Así, sin una legislación ambiental que consagrara delitos contra el medioambiente -enfocada sólo a multas menores- fue posible que empresas como Celulosa Arauco y Constitución (CELCO), ocasionaran en los años 2000 un desastre ecológico vergonzosos para la nación, en medio de un Santuario de la Naturaleza y sitio Ramsar, protegido por tratados internacionales, en la ciudad de Valdivia. También hizo posible que la empresa sueca PROMEL cometiera tráfico internacional de residuos peligrosos contaminando a centenares de personas en Arica y que CODELCO derramara relaves mineros por el estero Carén en la comuna de Alhué, sin responder por ello ante nadie. Todos casos, perfectamente evitables, con inversiones previas para que ello no ocurriera.
Esa legislación insuficiente, sin establecer delitos ambientales, ha permitido que la minería impunemente intervenga y destruya indebida, consciente y clandestinamente glaciares cordilleranos, acuíferos confinados y cuerpos de agua superficiales y subterráneas, sin autorización o título alguno para ello, sabiendo o debiendo saber el grave impacto que ello genera en los ecosistemas. Que Quintero-Puchuncaví se institucionalice como zona de sacrificio. Que la CMPC genere derrames de petróleo en el estero Tijerales en Renaico, sin reales consecuencias. Que Essal contamine y deje sin agua a la ciudad de Osorno tras una negligencia grave de sus operaciones.
El año 2016, la OCDE en su Evaluación del Desempeño Ambiental de Chile señaló que: “La legislación penal chilena no establece disposiciones específicas para las infracciones ambientales, situación que ha sido objeto de debates durante los últimos diez años” y recomendó expresamente la formulación de una ley penal para hechos graves.
La iniciativa que se encuentra hoy en el Senado es consecuencia de una insuficiencia grave de nuestra legislación y no un acto creativo del Gobierno o de Congreso.
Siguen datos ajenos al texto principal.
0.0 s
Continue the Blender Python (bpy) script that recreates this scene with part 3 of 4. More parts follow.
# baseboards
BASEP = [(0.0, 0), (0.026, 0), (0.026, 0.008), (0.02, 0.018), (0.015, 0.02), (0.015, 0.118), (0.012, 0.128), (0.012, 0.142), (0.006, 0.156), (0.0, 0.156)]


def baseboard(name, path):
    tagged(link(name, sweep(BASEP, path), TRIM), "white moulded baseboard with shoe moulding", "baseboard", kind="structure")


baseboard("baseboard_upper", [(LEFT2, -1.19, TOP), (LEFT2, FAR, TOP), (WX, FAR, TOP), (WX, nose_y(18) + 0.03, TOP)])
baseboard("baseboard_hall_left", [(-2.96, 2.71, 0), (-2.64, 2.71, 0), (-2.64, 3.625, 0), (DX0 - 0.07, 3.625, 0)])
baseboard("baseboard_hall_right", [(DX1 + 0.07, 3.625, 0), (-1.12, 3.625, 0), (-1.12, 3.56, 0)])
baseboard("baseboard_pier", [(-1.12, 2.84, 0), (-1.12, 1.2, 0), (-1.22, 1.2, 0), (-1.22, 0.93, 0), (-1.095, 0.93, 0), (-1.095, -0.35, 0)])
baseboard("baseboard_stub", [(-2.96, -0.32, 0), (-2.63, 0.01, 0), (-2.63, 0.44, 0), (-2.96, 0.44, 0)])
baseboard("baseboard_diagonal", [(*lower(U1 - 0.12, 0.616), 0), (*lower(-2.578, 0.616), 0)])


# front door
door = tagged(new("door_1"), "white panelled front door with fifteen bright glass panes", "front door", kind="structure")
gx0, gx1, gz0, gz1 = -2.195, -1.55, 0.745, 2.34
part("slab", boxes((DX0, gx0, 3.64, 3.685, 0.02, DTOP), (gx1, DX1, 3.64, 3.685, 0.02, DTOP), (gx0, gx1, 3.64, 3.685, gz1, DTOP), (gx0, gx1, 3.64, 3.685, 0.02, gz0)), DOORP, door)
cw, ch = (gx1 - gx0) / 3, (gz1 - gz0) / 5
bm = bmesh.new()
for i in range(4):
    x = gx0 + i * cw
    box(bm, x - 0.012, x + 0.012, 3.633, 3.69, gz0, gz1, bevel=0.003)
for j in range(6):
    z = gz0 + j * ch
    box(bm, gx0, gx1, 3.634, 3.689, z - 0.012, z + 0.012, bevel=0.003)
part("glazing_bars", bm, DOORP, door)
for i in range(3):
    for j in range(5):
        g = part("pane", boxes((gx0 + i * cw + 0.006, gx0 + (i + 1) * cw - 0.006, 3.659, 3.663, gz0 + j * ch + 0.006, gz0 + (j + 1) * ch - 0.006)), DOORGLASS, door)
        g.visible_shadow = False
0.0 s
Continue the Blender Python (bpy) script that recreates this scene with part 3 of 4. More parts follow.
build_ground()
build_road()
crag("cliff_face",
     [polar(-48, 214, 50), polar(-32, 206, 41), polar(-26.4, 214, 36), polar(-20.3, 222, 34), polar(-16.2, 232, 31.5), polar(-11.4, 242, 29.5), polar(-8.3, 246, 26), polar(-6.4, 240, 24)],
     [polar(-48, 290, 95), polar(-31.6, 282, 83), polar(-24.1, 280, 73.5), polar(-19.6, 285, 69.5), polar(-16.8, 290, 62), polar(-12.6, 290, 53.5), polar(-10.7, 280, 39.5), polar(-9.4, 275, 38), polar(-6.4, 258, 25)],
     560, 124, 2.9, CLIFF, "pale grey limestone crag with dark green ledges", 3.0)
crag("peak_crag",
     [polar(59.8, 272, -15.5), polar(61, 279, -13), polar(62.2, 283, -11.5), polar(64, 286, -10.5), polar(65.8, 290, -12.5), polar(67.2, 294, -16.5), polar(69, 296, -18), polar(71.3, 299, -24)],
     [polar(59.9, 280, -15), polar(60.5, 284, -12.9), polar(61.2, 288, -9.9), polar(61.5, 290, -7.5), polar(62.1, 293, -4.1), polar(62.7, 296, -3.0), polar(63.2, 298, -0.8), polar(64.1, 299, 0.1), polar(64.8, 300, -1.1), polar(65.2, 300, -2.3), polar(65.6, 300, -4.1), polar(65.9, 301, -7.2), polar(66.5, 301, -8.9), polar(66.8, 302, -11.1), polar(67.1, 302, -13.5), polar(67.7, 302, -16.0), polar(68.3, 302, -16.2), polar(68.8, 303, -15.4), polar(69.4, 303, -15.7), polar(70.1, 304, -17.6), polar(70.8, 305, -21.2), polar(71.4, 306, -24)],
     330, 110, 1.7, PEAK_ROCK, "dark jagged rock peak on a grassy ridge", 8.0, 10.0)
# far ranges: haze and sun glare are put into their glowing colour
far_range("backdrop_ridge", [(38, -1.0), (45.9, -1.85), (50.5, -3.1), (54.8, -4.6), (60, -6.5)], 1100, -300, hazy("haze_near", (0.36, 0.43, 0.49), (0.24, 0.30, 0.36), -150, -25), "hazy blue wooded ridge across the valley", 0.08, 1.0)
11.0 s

Más aún, su retardo demuestra la renuencia de las organizaciones empresariales y de muchos parlamentarios para, efectivamente, generar instrumentos legales que defiendan el hábitat, la salud de los habitantes y el patrimonio natural del país,
Por cierto, la discusión no es fácil y parte importante del debate ha estado orientado a intentar evitar los dobles juicios, ésto es que ocurrido un daño ambiental grave sea menester, primero, que un Tribunal Ambiental determine la existencia del perjuicio, para recién entonces permitirle a la Superintendencia del Medio Ambiente -u otro legitimado activo si los hubiere- que ejerza la acción penal y se pueda así, realmente perseguir penalmente a los responsables. La interfase temporal de algo así, perfectamente, podría llegar a los 10 años, cuestión absurda, inaceptable y que tendería a la impunidad.
El proyecto, además, no contiene un reforzamiento de la obligación de respetar estudios y permisos ambientales, como regla primera y básica de la responsabilidad por la comisión de delitos medioambientales. Peor aún, establece delitos que son fundamentalmente de carácter doloso y no culposo, cuando se sabe que una parte sustantiva de los desastres ambientales tienen su origen en negligencias o culpas graves, las que finalmente quedarían sin sanción. En cuanto a las multas, siguen siendo exiguas.
Los sectores más críticos al proyecto sostienen -con justa razón- que no contempla una amenaza jurídica real, que sirva de prevención general para el cuidado eficaz del medioambiente, pese a los ajustes hechos en la comisión. Tampoco queda claro cómo se ejercerá la acción penal y quienes serán titulares ante los tribunales.
Todo ésto parece un mal precedente para la COP25, mientras los dramas ambientales -como los de Quintero Puchuncaví- se siguen acumulando.